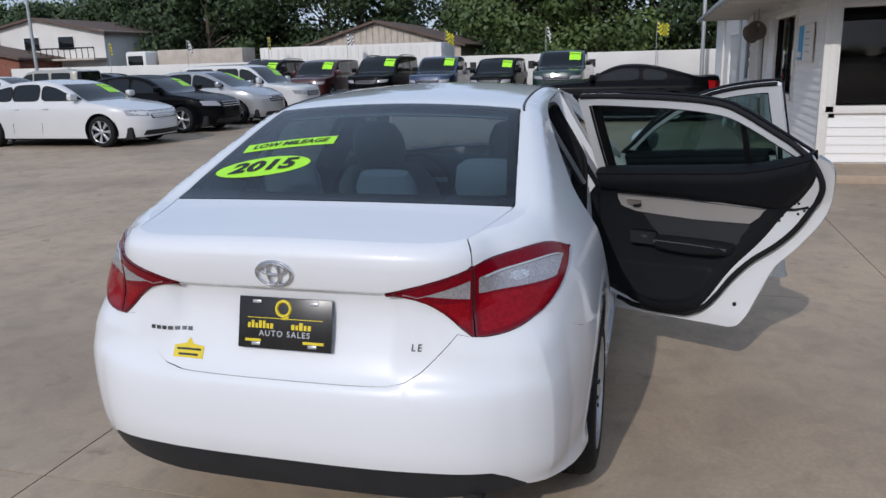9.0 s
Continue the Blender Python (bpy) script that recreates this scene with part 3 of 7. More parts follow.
    # wheel well
    for x in (-AXLE, AXLE):
        bm = bmesh.new()
        lathe(bm, [(0.40, 0.0), (0.40, -hand * 0.34), (0.05, -hand * 0.36)], 40, Matrix.Translation((x, hand * 0.84, HUB_Z + 0.005)) @ Matrix.Diagonal((0.945, 1, 1.03, 1)))
        bmesh.ops.delete(bm, geom=[f for f in bm.faces if len(f.verts) > 4 and abs(f.calc_center_median().y) > 0.8], context="FACES")
        bmesh.ops.delete(bm, geom=[f for f in bm.faces if f.calc_center_median().z < 0.24], context="FACES")
        part("wheel_arch_liner", bm, WELL, car)
    # doors
    for front in (True, False):
        m = None if hand < 0 else (OPEN_FRONT if front else OPEN_REAR)
        if front:
            low = [(s + 0.0022, z) for s, z in FRONT_SEAM] + [(-0.78, 0.289), (0.18, 0.308)] + [(s - 0.0022, z) for s, z in B_SEAM[::-1] if z < 1.015]
            low += [(x, z - 0.012) for x, z in band(0.165, -0.88, dlo_low)]
            whole = (window_loop(-0.86, 0.183, -0.05, 0.0), window_loop(-0.735, 0.115, -0.046, 0.05))
            loops = [(window_loop(-0.86, 0.183, -0.012, -0.0), window_loop(-0.735, 0.115, 0.012, 0.034))]
        else:
            low = [(s + 0.0022, z) for s, z in B_SEAM if z < 1.015] + [(0.20, 0.312), (0.862, 0.318)] + [(s - 0.0022, z) for s, z in REAR_SEAM[::-1]]
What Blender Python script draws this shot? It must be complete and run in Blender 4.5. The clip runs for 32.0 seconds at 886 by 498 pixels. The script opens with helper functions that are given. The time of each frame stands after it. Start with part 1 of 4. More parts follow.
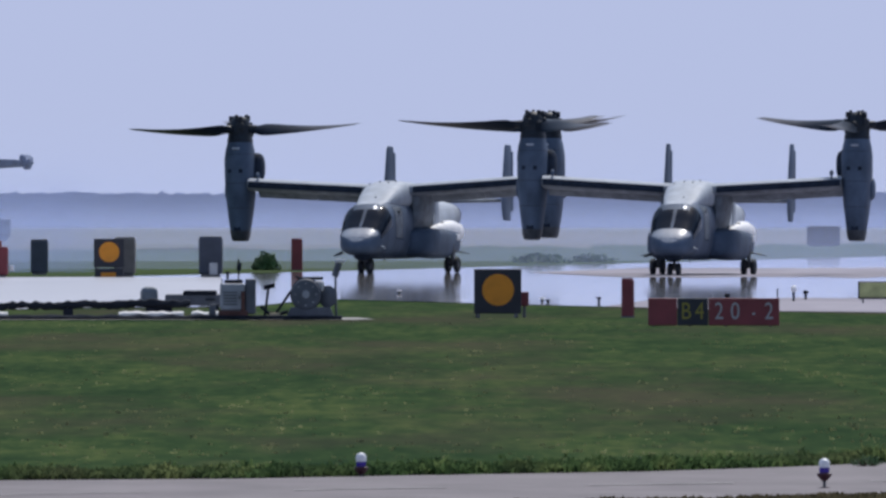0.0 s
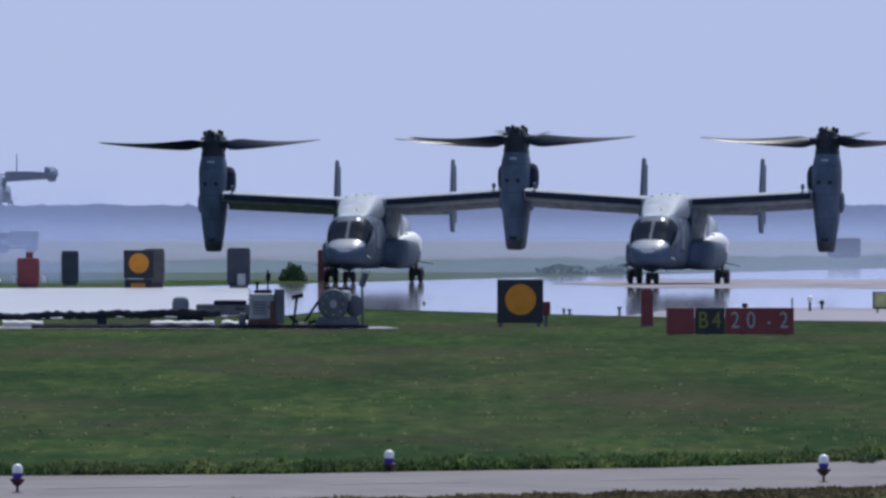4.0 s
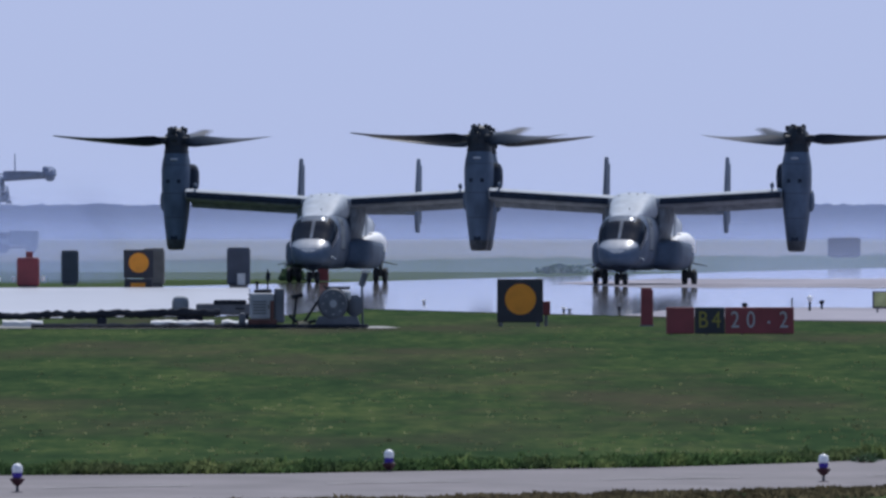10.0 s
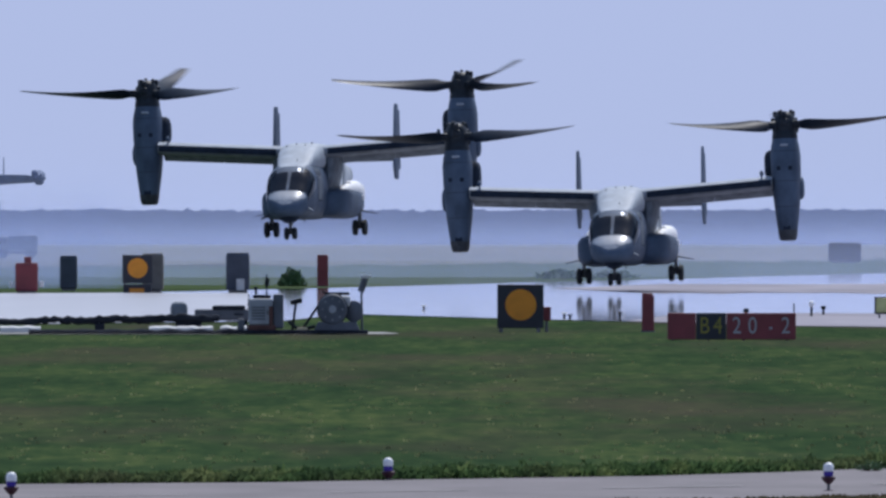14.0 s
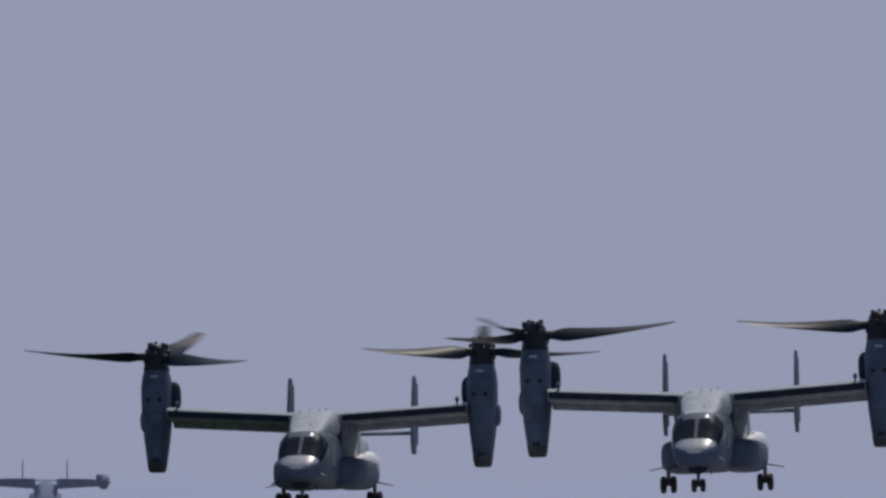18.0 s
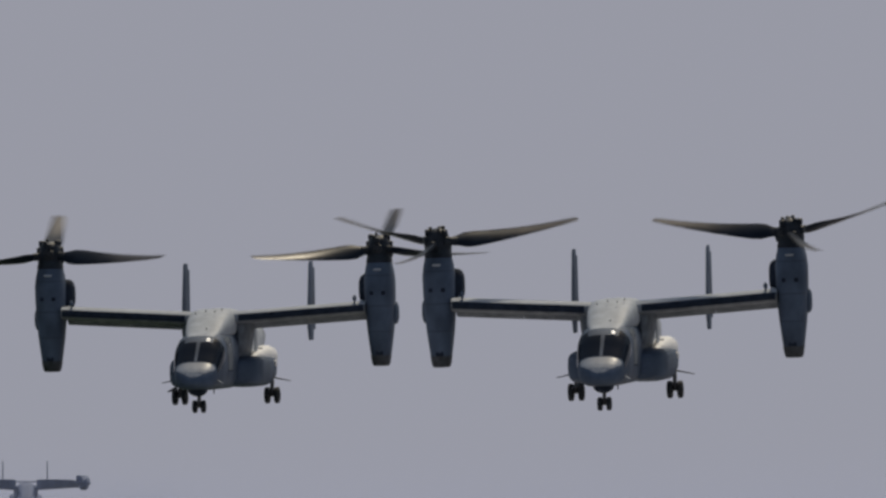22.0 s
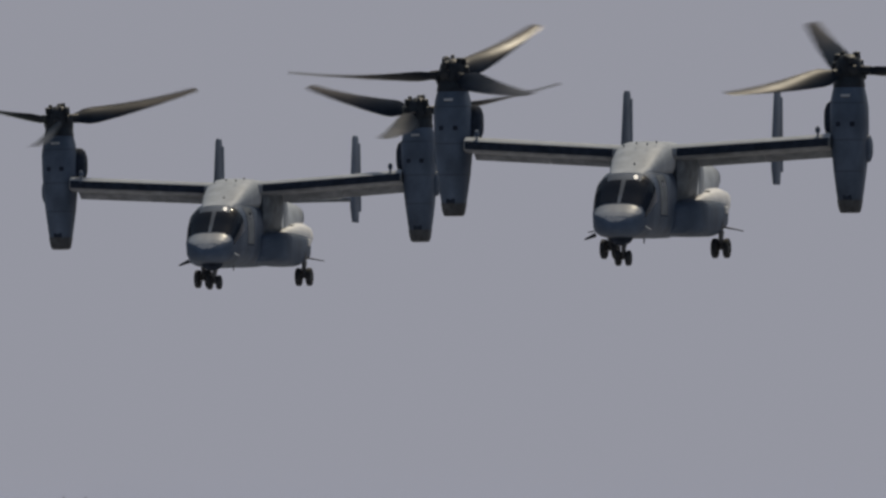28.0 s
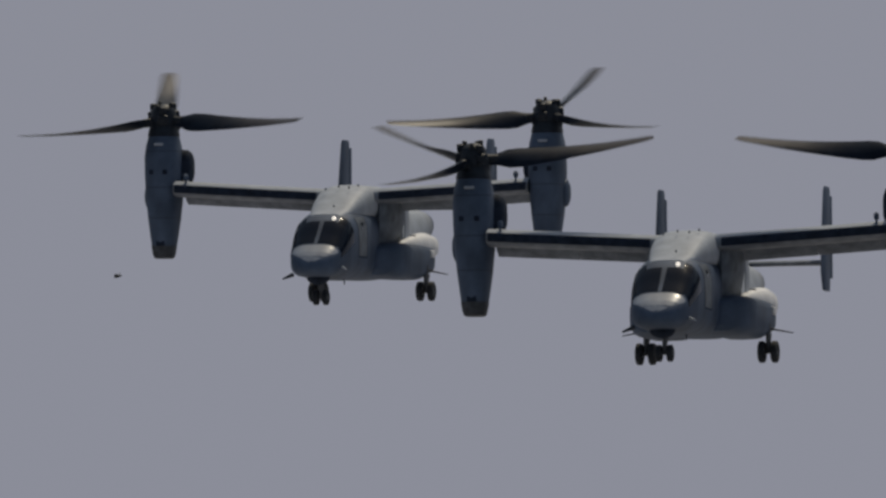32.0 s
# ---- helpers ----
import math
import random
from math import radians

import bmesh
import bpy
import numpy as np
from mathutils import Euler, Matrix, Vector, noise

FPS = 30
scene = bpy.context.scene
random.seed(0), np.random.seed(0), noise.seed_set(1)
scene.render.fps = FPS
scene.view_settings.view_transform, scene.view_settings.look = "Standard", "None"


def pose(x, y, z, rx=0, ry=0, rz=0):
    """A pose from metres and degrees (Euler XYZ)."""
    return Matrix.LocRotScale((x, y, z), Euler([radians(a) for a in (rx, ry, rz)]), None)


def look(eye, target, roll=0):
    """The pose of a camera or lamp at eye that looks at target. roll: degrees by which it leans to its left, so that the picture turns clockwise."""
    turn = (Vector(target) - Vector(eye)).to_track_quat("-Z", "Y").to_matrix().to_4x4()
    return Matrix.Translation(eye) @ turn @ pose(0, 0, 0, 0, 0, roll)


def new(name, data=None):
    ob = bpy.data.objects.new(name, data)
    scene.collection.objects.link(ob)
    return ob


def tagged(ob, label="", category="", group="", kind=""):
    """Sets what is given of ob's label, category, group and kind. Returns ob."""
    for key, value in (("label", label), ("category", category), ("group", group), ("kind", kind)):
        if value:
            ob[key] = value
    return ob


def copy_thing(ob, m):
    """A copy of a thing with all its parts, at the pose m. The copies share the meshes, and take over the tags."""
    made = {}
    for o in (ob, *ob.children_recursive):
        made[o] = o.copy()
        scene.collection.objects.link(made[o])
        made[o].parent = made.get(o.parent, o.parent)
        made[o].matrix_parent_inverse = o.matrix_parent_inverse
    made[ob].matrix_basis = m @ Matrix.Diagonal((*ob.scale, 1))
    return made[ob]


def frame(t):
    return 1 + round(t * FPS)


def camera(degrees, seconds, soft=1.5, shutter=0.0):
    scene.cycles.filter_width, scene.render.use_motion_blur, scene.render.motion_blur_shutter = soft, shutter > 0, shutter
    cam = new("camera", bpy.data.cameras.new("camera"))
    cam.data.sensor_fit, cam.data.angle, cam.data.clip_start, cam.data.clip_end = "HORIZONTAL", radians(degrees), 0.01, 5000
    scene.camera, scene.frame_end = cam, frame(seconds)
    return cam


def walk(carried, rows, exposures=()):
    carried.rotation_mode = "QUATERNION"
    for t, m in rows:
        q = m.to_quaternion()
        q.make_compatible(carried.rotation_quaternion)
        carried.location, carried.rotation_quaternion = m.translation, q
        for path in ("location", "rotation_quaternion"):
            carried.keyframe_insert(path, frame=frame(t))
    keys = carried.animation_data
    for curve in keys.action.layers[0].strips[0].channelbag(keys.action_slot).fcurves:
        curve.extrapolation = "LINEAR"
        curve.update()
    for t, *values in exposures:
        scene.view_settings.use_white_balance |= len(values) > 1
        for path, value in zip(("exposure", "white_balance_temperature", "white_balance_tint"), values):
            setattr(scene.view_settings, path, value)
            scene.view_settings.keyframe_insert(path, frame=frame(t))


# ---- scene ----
SOFT_LENS = 2.8


def gaze(x, y, z, pan, tilt):
    """Camera pose from its place, degrees of pan to the right and of tilt upwards."""
    return pose(x, y, z, 90 + tilt, 0, -pan)


cam = camera(4.2, 32.0, soft=SOFT_LENS, shutter=0.06)
walk(cam, [(t, gaze(0, y, 3.0, pan, tilt)) for t, y, pan, tilt in (
    (0, 8.50, 0.1174, -0.2046), (0.5, 8.50, 0.1169, -0.1900), (1, 8.50, 0.1172, -0.1840), (1.5, 8.50, 0.1190, -0.1806), (2, 6.82, 0.1271, -0.1722),
    (2.5, 2.50, 0.0887, -0.1505), (3, 0.00, 0.0579, -0.1512), (3.5, 0.00, 0.0167, -0.1477), (5.5, 0.00, -0.0104, -0.1506), (6, 0.00, -0.0055, -0.1516),
    (6.5, 0.00, -0.0060, -0.1476), (7, 0.00, -0.0024, -0.1492), (7.5, 0.00, 0.0014, -0.1496), (8, 0.00, 0.0021, -0.1489), (8.5, 0.00, 0.0032, -0.1499),
    (9, 0.00, 0.0002, -0.1495), (9.5, 0.00, 0.0018, -0.1509), (10, 0.00, 0.0016, -0.1497), (10.5, 0.00, 0.0024, -0.1503), (11, 0.00, 0.0024, -0.1491),
    (11.5, 0.00, 0.0070, -0.1466), (12, 0.00, 0.0106, -0.1467), (12.5, 0.00, 0.0137, -0.1428), (13, 0.00, 0.0176, -0.1365),
    (13.5, 0.00, 0.0227, -0.1303), (15.5, 11.50, -0.2145, 0.0229), (16, 11.50, -0.2948, 0.3613), (16.5, 11.50, -0.3430, 0.9508),
    (17, 11.50, -0.3564, 1.3207), (17.5, 11.50, -0.3591, 1.3207), (18, 11.50, -0.3645, 1.3207), (18.5, 11.50, -0.3698, 1.3207),
    (19, 11.50, -0.3779, 1.3207), (19.5, 11.50, -0.3886, 1.3126), (20, 11.50, -0.4020, 1.3019), (20.5, 11.50, -0.4073, 1.2992),
    (21, 11.50, -0.4073, 1.2965), (21.5, 11.50, -0.3832, 1.3019), (22, 11.50, -0.3591, 1.3073), (22.5, 11.50, -0.3403, 1.3099),
    (23, 11.50, -0.3269, 1.3126), (23.5, 11.50, -0.3323, 1.3153), (24, 11.50, -0.3457, 1.3180), (24.5, 11.50, -0.3966, 1.3287),
    (26.5, 11.50, -0.5360, 1.3421), (27, 11.50, -0.7369, 1.3448), (27.5, 11.50, -0.9299, 1.3501), (28, 11.50, -1.1014, 1.4144),
    (28.5, 11.50, -1.2407, 1.5752), (29, 11.50, -1.3613, 1.7923), (29.5, 11.50, -1.4632, 1.9343), (30, 11.50, -1.5168, 1.9370),
    (30.5, 11.50, -1.5409, 1.9102), (31, 11.50, -1.5409, 1.8995), (31.5, 11.50, -1.5248, 1.8914), (32, 11.50, -1.4900, 1.8968))],
     exposures=[(0, 0.06, 6620, 10), (2, 0.02, 6300, 10), (8, 0.02, 6300, 10), (16, 0.02, 6250, 10), (17, -0.38, 6400, 10), (18, -0.66, 7000, 10), (20, -0.65, 7800, 8), (24, -0.66, 8720, 6), (28, -0.74, 8520, 6), (30, -0.91, 8270, 6), (32, -0.92, 8230, 6)])

# ---- world, sun ----
SUN_UP, SUN_TURN = 60, 22          # degrees above the horizon, degrees from +y towards +x
world = bpy.data.worlds.new("sky")
scene.world = world
world.use_nodes = True
wn = world.node_tree.nodes
sky = wn.new("ShaderNodeTexSky")
sky.sky_type = "NISHITA"
sky.sun_disc = False
sky.sun_elevation = radians(SUN_UP)
sky.sun_rotation = radians(SUN_TURN)
sky.air_density, sky.dust_density, sky.ozone_density = 1.3, 1.6, 3.0
# the blue summer haze that whitens the lowest part of the sky all round
haze = wn.new("ShaderNodeMix")
haze.data_type = "RGBA"
haze.inputs["A"].default_value = (3.98, 4.57, 6.75, 1)
at, split, rise = wn.new("ShaderNodeTexCoord"), wn.new("ShaderNodeSeparateXYZ"), wn.new("ShaderNodeMapRange")
rise.interpolation_type = "SMOOTHSTEP"
rise.inputs["From Min"].default_value, rise.inputs["From Max"].default_value = 0.03, 0.5
wl = world.node_tree.links
wl.new(at.outputs["Generated"], split.inputs[0])
wl.new(split.outputs["Z"], rise.inputs["Value"])
wl.new(rise.outputs[0], haze.inputs["Factor"])
wl.new(sky.outputs[0], haze.inputs["B"])
wl.new(haze.outputs["Result"], wn["Background"].inputs["Color"])
wn["Background"].inputs["Strength"].default_value = 0.11
sun = new("sun", bpy.data.lights.new("sun", "SUN"))
sun.data.energy, sun.data.angle, sun.data.color = 3.2, radians(0.6), (1.0, 0.97, 0.945)
sun.matrix_world = look((math.sin(radians(SUN_TURN)) * math.cos(radians(SUN_UP)), math.cos(radians(SUN_TURN)) * math.cos(radians(SUN_UP)),
                         math.sin(radians(SUN_UP))), (0, 0, 0))


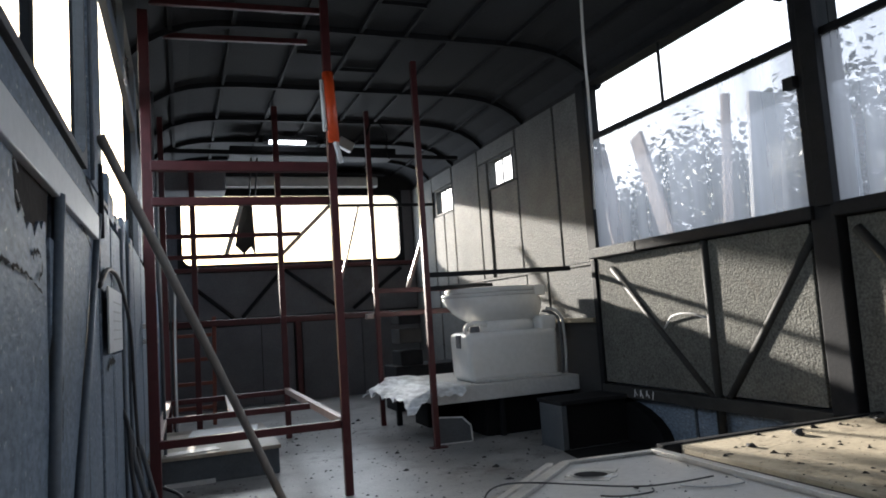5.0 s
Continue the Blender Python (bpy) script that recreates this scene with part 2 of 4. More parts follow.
def glass(name, haze, tint=(0.8, 0.86, 0.95), clear=(0.95, 0.97, 0.98)):
    """Clear glass with a film of dust and runs on it."""
    m = bpy.data.materials.new(name)
    m.use_nodes = True
    nt = m.node_tree
    n, k = nt.nodes, nt.links
    p = n["Principled BSDF"]
    n.remove(p)
    tr = n.new("ShaderNodeBsdfTransparent")
    tr.inputs[0].default_value = (*clear, 1)
    gl = n.new("ShaderNodeBsdfGlossy")
    gl.inputs["Roughness"].default_value = 0.03
    m1 = n.new("ShaderNodeMixShader")
    m1.inputs[0].default_value = 0.05
    k.new(tr.outputs[0], m1.inputs[1])
    k.new(gl.outputs[0], m1.inputs[2])
    out = m1.outputs[0]
    if haze:
        tc = n.new("ShaderNodeTexCoord")
        mp = n.new("ShaderNodeMapping")
        mp.inputs["Scale"].default_value = (1, 6, 0.6)
        nz = n.new("ShaderNodeTexNoise")
        nz.inputs["Scale"].default_value, nz.inputs["Detail"].default_value = 1.6, 4
        k.new(tc.outputs["Object"], mp.inputs[0])
        k.new(mp.outputs[0], nz.inputs[0])
        mr = n.new("ShaderNodeMapRange")
        mr.inputs[1].default_value, mr.inputs[2].default_value = 0.35, 0.68
        mr.inputs[3].default_value, mr.inputs[4].default_value = haze * 0.6, haze
        k.new(nz.outputs[0], mr.inputs[0])
        tl = n.new("ShaderNodeBsdfTranslucent")
        tl.inputs[0].default_value = (*tint, 1)
        m2 = n.new("ShaderNodeMixShader")
        k.new(mr.outputs[0], m2.inputs[0])
        k.new(out, m2.inputs[1])
        k.new(tl.outputs[0], m2.inputs[2])
        out = m2.outputs[0]
    k.new(out, n["Material Output"].inputs[0])
    return m


M_PLASTIC = plastic_sheet()
M_GLASS = glass("clear_window_glass", 0.0)
M_HAZE = glass("filmed_window_glass", 0.42, (0.60, 0.61, 0.64), (0.74, 0.75, 0.77))
M_SKYWALL = bpy.data.materials.new("bright_haze")
M_SKYWALL.use_nodes = True
M_SKYWALL.node_tree.nodes["Principled BSDF"].inputs["Base Color"].default_value = (0, 0, 0, 1)
M_SKYWALL.node_tree.nodes["Principled BSDF"].inputs["Emission Color"].default_value = (0.93, 0.96, 1.0, 1)
M_SKYWALL.node_tree.nodes["Principled BSDF"].inputs["Emission Strength"].default_value = 0.58
M_LAMP = bpy.data.materials.new("lamp_tube")
M_LAMP.use_nodes = True
M_LAMP.node_tree.nodes["Principled BSDF"].inputs["Emission Color"].default_value = (1, 0.98, 0.95, 1)
M_LAMP.node_tree.nodes["Principled BSDF"].inputs["Emission Strength"].default_value = 3.5

# ---------------------------------------------------------------- building helpers


def thing(name, loc, label, category, group="", kind=""):
    ob = new(name)
    ob.empty_display_size = 0.05
    ob.location = loc
    return tagged(ob, label, category, group, kind)


def mesh_of(name, bm, material, smooth=False):
    me = bpy.data.meshes.new(name)
    bm.normal_update()
    bm.to_mesh(me)
    bm.free()
    me.materials.append(material)
    if smooth:
        for f in me.polygons:
            f.use_smooth = True
    return me


def part(name, bm, material, parent=None, label="", smooth=False):
    ob = new(name, mesh_of(name, bm, material, smooth))
    if parent is not None:
        ob.parent = parent
        if parent.type == 'EMPTY':
            ob.matrix_parent_inverse = Matrix.Translation(-Vector(parent.location))
    return tagged(ob, label) if label else ob


def solid(name, bm, material, label, category, kind="", smooth=False, group=""):
    return tagged(part(name, bm, material, None, "", smooth), label, category, group, kind)


def box(lo, hi, bevel=0.0, bm=None, turn=None):
    made = bmesh.new()
    lo, hi = Vector(lo), Vector(hi)
    bmesh.ops.create_cube(made, size=1)
    bmesh.ops.scale(made, vec=hi - lo, verts=made.verts)
    if bevel:
        bmesh.ops.bevel(made, geom=made.edges[:], offset=bevel, segments=2, affect='EDGES', profile=0.6)
    if turn is not None:
        bmesh.ops.transform(made, matrix=turn, verts=made.verts)
    bmesh.ops.translate(made, vec=(lo + hi) / 2, verts=made.verts)
    return joined(bm, made)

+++

**Task description**
Extract and output the part that opens with the line containing "a thing with" and closes with the line containing "made[o].parent = made.get(o.parent, o.parent)", unchanged, ends included.

**Completed task**
    """A copy of a thing with all its parts, at the pose m. The copies share the meshes, and take over the tags."""
    made = {}
    for o in (ob, *ob.children_recursive):
        made[o] = o.copy()
        scene.collection.objects.link(made[o])
        made[o].parent = made.get(o.parent, o.parent)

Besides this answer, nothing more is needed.